The Flint water crisis is a boondoggle of historic proportions. Multiple levels of our government failed the people of Flint – and the people of Michigan more broadly. Here’s the latest.
Though Flint has not been under a state-appointed emergency manager since April 2015, the state still exerts partial control over the city through a five-member Receivership Transition Advisory Board, whose members are appointed by Gov. Rick Snyder.
The board moved quickly to change the rules under which Flint is governed so that the city cannot file a lawsuit without first getting approval from that state-appointed board.
In other words, Flint cannot sue the state without getting the state to sign off on it first.
One of the things you learn quickly in civics class is that those who control the purse (the money) end up making the rules. You can make all the laws or programs you want, but without money to fund them, they’re not happening.
As part of the process for “returning local control” to a municipality as part of the Emergency Manager process, the Receivership Transition Advisory Board – a financial review board that oversees cities after the tenure of an emergency manager and must approve “major financial and policy decisions” – not only controls all the money, but as evidenced by today’s news, is more than willing to change the rules mid-game as they see fit.
Stacy Erwin Oakes, Flint’s chief legal officer, said to the AP that “the city cannot know” what motivated the board’s decision, but that “the timing of the amendment speaks for itself.”
Yes, Stacy, yes it did.
It’s why good governance – in the form of making sure budgets are balanced and cities in Michigan are self-sufficient – is key to keeping local control, a value that so many Michiganders say time and time again they hold dear.
The issues aren’t going to stop with Flint or Detroit. With cuts across the board for municipal revenue sharing – a move that has a taxpayer advocacy group suing the state for millions – it’s getting harder and harder for independent, self-governing cities to exist. More and more are struggling.
Due to continuing financial pressures, it wouldn’t be unreasonable to see multiple cities consolidate in the near future unless the Detroit region overall starts growing in population. Metro Detroit as a whole is staying roughly the same size population while most of the rest of the nation is growing. And while our population stays the same, costs continue to go up.
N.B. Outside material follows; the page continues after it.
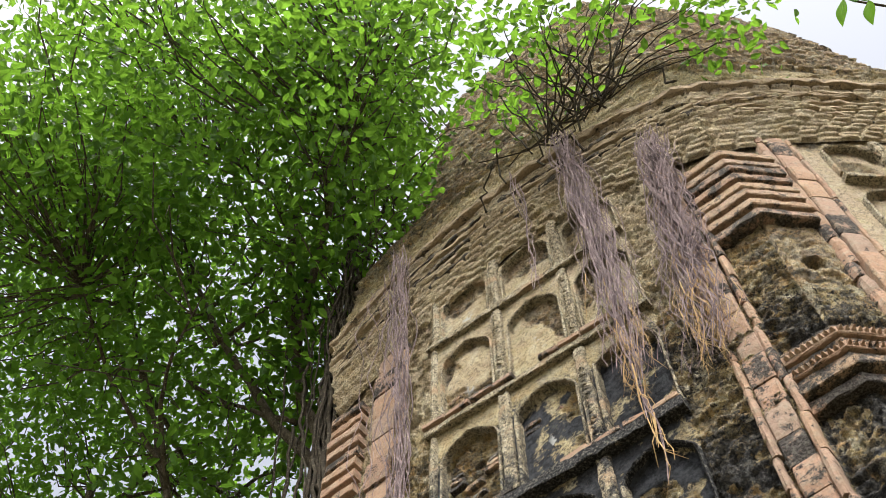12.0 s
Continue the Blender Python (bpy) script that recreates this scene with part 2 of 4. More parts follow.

Recent service sharing agreements (a smart measure) have been helping ease budgets somewhat. But because the underlying structure of Michigan’s municipal finance system is broken, the effect is just kicking the can down the road. Auburnford? Watertiac? East Hazel Pointe? Oakfield? Southrop? Warren Heights? You don’t know them now, but you might at some point at this pace.
Detroit, Flint, and other cities may not have emergency managers anymore, but the state of Michigan and Governor Rick Snyder still has the de facto final say when it comes to overseeing Michigan’s cities. And this move shows they’re not afraid to use that power.